China's Underground Cyber-Crime Economy Grows in Size, Sophistication
While state-sponsored online espionage is most often associated with China, freelance cyber-crime is alive and well in the country, according to a recent research report.The tool is called Social Engineering Master. Anyone who pays the equivalent of $50 can search through a variety of stolen or leaked information and use it to create a convincing cyber-attack targeted at a specific victim or group of victims. The online service is just one of the offerings that have cropped up as part of an online criminal ecosystem in China. While China is well known as a source of cyber-attacks targeting Western political and economic targets through operations called Darkhotel, Emissary Panda and Naikon that made headlines worldwide, online criminal marketplace activity has grown significantly over the past year.
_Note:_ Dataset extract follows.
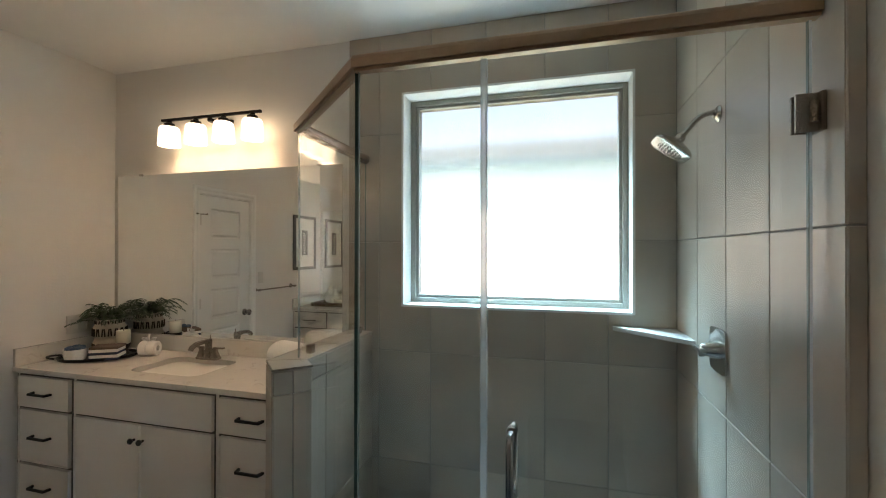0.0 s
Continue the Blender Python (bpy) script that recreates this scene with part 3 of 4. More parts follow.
# door curb
curb_poly = [(0.002, -1.132), (-1.118, -1.132), (-1.528, -0.728), (-1.61, -0.81), (-1.16, -1.238), (0.002, -1.238)]
structure("shower_curb", prism(curb_poly, PAN - 0.02, 0.018, bevel=0.004), M_RETURN, "white stone curb at the shower door", "shower curb")

enclosure = thing("shower_enclosure", Matrix.Translation((0, 0, 0)), "frameless clear glass shower enclosure with bronze header", "shower enclosure")
HZ0, HZ1 = 2.060, 2.097


def pane_between(name, a, b, z0, z1, parent, label="", ea=None, eb=None):
    ea, eb = ea or M_EDGE2, eb or M_EDGE2
    a, b = Vector(a), Vector(b)
    d = (b - a).normalized()
    n = Vector((-d.y, d.x)) * 0.004
    p = part(name, prism([(q.x, q.y) for q in (a - n, b - n, b + n, a + n)], z0, z1), M_GLASS, parent, label)
    p.visible_shadow = False
    for q, em in ((a, ea), (b, eb)):
        e = part("glass_edge", prism([(v.x, v.y) for v in (q - n - d * 0.0012, q - n + d * 0.0012, q + n + d * 0.0012, q + n - d * 0.0012)], z0, z1), em, p)
    return p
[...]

Underground developers are not only selling products, such as exploit kits, and services, such as made-to-order denial-of-service attacks, but they are branching out into easy-to-use Web applications and polished hardware hacks, according to a report released by security firm Trend Micro on Nov. 23. Services, such as Social Engineering Master, show that the country's criminals are becoming more sophisticated, Christopher Budd, global threat communications manager with Trend Micro, told eWEEK.
"The big problem these days is not getting the data, but getting to the data that you want," he said. "They provide a tool that gives you a nice interface, so the cyber-criminals can create very compelling social engineering emails."